International Institute for Asian Studies


Call for papers

Moving Image Cultures in Asian Art

This conference addresses historical and contemporary manifestations of spatio-temporality in Asian art. The conference results from an understanding of sustained trajectories of spatio-temporal practices in various art traditions in the Asian region. In addition to the relatively recent international visibility of ‘new media’ art, there are pronounced instances of time and space being addressed together in various art traditions in across the Asian region, ranging from the murals of Ajanta and Dun Huang (Mogao) to contemporary video installations. The conference accommodates a broad interpretation of the theme, thinking about ‘moving image cultures’ as ways of comprehending and representing time in space. We are interested to understand the moving image in Asian art as not being restricted to cinematic or digital domains, but claiming deeper historical developments through various two-, three- and four-dimensional practices.

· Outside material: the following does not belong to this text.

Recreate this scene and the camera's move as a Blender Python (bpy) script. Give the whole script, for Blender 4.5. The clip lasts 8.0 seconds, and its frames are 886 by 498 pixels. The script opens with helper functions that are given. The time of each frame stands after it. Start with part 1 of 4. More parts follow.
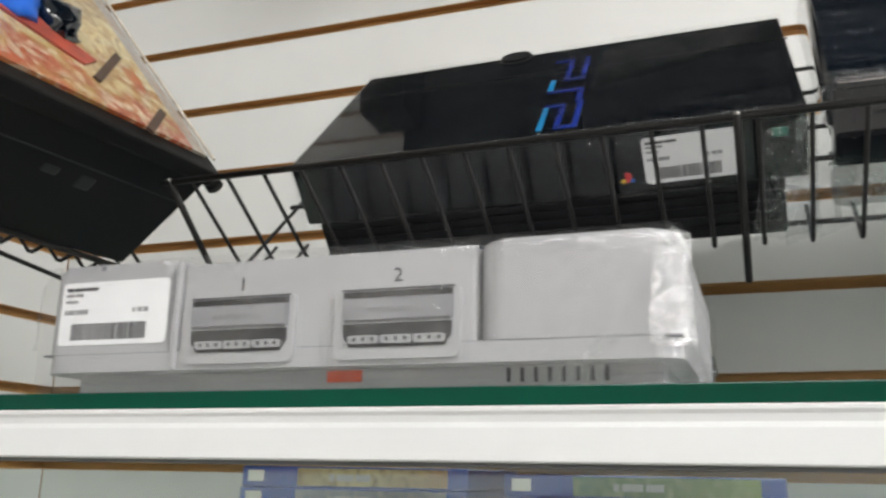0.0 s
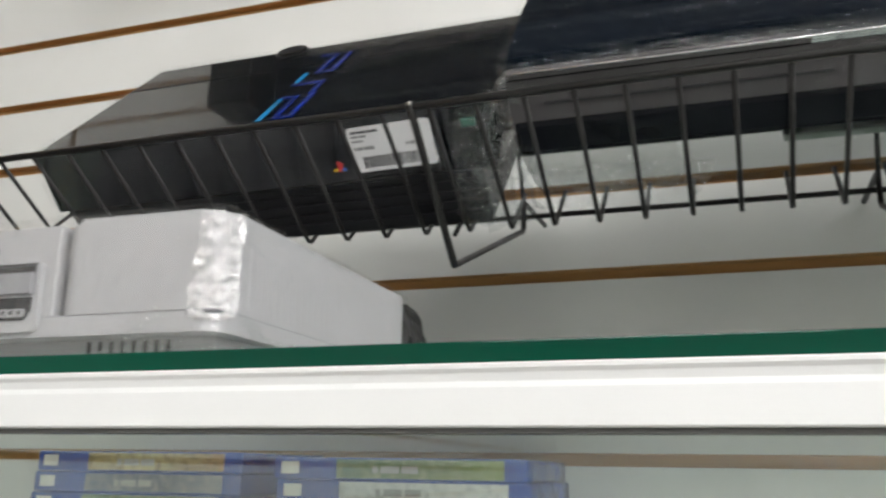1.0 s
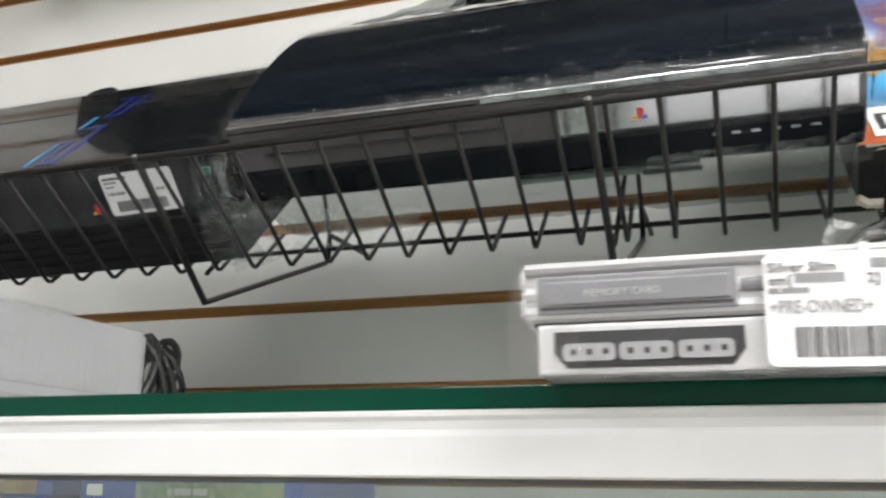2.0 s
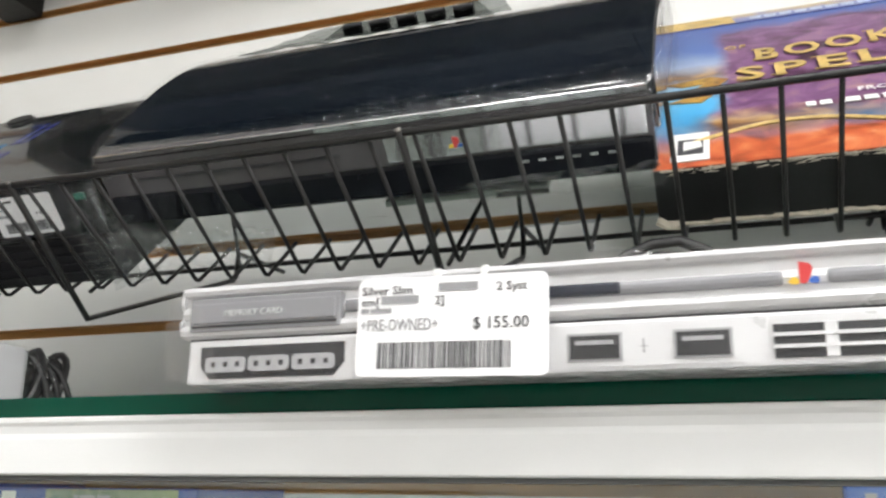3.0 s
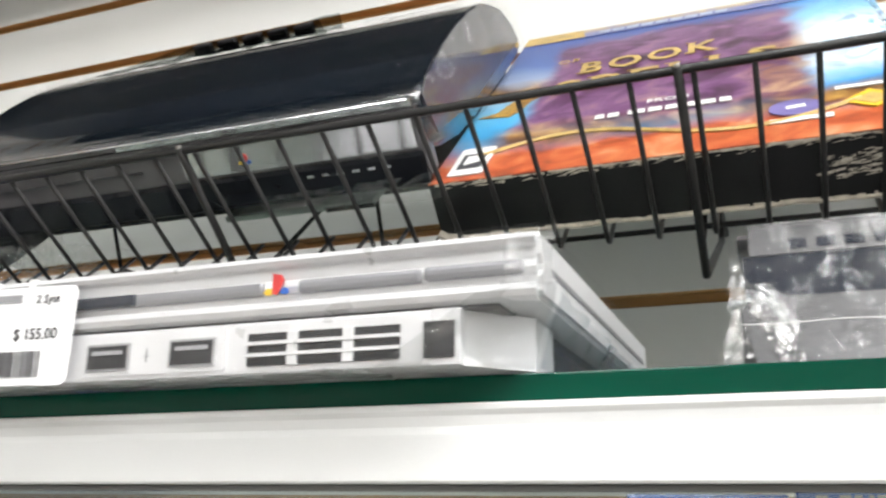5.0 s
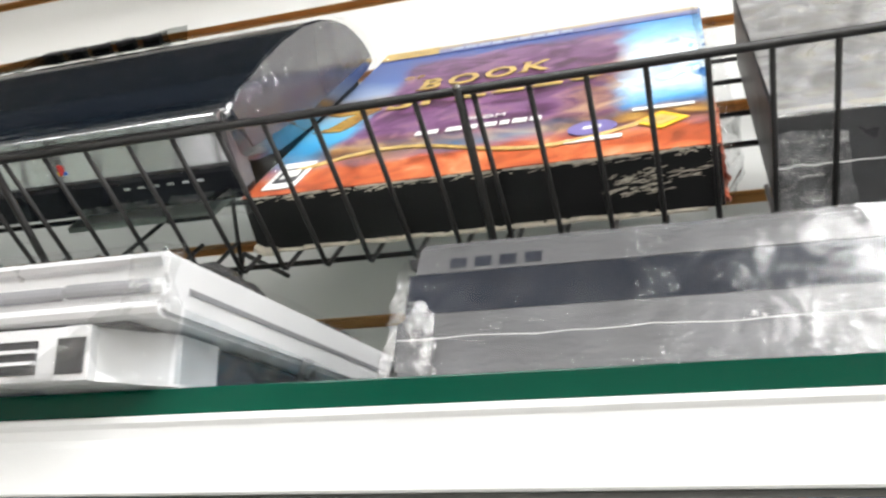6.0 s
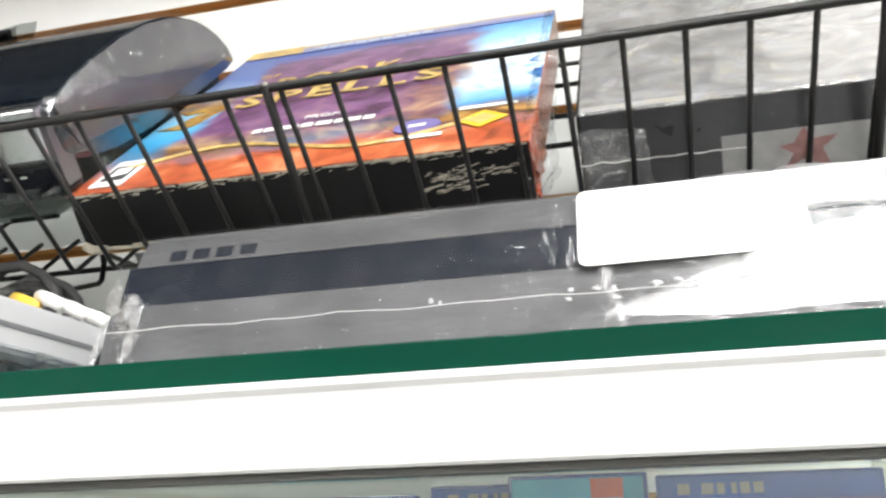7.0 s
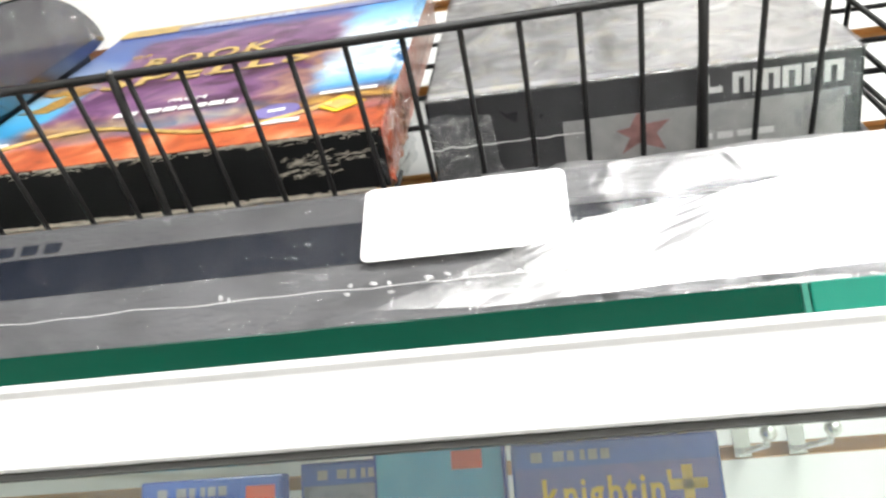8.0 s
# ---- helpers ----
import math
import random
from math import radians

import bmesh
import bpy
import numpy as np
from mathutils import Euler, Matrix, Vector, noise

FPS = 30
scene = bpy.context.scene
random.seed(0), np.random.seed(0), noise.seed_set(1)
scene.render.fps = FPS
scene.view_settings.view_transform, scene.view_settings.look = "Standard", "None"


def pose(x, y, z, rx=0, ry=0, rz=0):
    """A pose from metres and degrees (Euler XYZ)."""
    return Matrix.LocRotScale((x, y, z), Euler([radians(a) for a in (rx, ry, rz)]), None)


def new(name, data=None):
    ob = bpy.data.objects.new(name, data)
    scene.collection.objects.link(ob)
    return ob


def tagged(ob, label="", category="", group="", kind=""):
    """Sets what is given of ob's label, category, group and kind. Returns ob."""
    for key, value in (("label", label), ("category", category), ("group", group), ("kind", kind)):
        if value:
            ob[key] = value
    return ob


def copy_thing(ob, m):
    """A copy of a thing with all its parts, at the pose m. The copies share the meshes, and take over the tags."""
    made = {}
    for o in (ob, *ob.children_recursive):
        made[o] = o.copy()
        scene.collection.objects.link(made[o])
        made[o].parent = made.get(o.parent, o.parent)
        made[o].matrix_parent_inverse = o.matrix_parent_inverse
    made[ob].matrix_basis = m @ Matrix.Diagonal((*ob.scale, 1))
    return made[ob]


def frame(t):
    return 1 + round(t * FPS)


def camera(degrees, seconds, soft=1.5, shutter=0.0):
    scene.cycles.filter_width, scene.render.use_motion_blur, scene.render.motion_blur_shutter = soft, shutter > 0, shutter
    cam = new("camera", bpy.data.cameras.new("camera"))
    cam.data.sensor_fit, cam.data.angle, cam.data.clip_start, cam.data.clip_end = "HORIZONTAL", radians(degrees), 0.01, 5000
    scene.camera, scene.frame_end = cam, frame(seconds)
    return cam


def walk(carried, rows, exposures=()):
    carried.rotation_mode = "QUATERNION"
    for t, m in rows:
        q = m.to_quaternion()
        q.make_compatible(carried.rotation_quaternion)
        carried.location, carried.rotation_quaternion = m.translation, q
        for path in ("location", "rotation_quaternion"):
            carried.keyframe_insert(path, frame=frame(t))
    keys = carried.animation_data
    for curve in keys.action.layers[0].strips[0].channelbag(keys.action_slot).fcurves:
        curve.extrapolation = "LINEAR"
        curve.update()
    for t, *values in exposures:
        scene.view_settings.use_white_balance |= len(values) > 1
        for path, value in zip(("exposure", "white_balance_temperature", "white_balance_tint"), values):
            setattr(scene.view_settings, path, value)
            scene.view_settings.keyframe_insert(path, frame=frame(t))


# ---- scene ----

Potentials of ‘moving image’ practices and theorisations to rearticulate relationships between the past, present and future are a central consideration for this conference. The conference also features the participation of invited international including artists, curators and art historians.

In addition to papers concerned with video, film and animation (and their histories), we welcome studies that reflect on other ways of encountering time and space in art. Such practices may include handscrolls, murals and other forms of narrative painting, shadow plays, photographic series, narrative cartographies, as well as forms of performance or performative image practices (for instance, storytelling with pictorial aids). We are particularly interested in exploring the many historical and contemporary valences of such practices, and their relevance to (Asian) art history by bringing together art practitioners, curators and scholars from Australia and overseas.

Convenors: Chaitanya Sambrani (School of Art, College of Arts and Social Sciences, ANU) and Olivier Krischer (Australian Centre on China in the World, College of Asia and the Pacific, ANU).
The conference will take place at the Australian National University, Canberra, 26-28 August 2016.

Proposals for papers (30 minutes) or for panels of up to three papers are welcome. Please email and with proposals or queries. 150-200-word abstracts (for individual papers) and 350-500 word abstracts (for panels) are due by 5pm (Australian Eastern Time), 26 July, 2016.

Registration: A$120.00 for professionals (includes conference program, morning and afternoon refreshments, and lunch on 27 and 28 August). Currently enrolled students may attend conference sessions free of cost on presentation of student ID.

The conference will commence with the formal opening of Zhang Peili’s exhibition at the Australian Centre on China in the World (CIW) at 6 pm on Friday, 26 August. Saturday and Sunday sessions will be held at the Sir Roland Wilson Building (#120) on McCoy Circuit, ANU.


Katherine Grube
Doctoral researcher, Department of East Asian Studies, New York University, USA.
Katherine Grube’s research interests span critical and cultural theory and art history, with an emphasis on contemporary Chinese art. Her current research focuses on the impact of the moving image on artistic practices in China.

Archana Hande
Independent artist and media professional, Mumbai, India.
Archana Hande’s work has dealt with traditional as well as contemporary interpretations of space and time. Her work reflects on the experience of rapid urbanization with a concern for “minor” narratives and submerged histories.

Agung Hujatnikajenong
Lecturer in the Faculty of Fine Art and Design, Bandung Institute of Technology, Indonesia.
Agung Hujatnikajennong is a prolific writer and curator working on contemporary art in Indonesia, and has worked on numerous arts festivals and biennales.

Omuka Toshiharu
Professor, Graduate School of Comprehensive Human Sciences, University of Tsukuba, Japan.
One of the foremost experts on modern Japanese art, his recent books and research projects address the role of art in Imperial Japan, artistic interactions between Far Eastern Russia and Japan in the 1910s and 1920s, and the formation of an art audience in modern Japan.

Yuan Goang-Ming
Assistant Professor at Graduate School of Art and Technology, Taipei National University of the Arts, Taiwan.

Yuan Goang-Ming is an internationally renowned media arts practitioner and a major figure in Taiwanese contemporary art. His photographic and multi-media works have been exhibited widely.

Zhang Peili
Associate Professor, China Art Academy, Hangzhou & Director, OCAT Contemporary Art Terminal, Shanghai, China.
Zhang Peili has been a practitioner and educator in diverse media and is considered a pioneer of video art in China. His work has been featured in major exhibitions in China and internationally.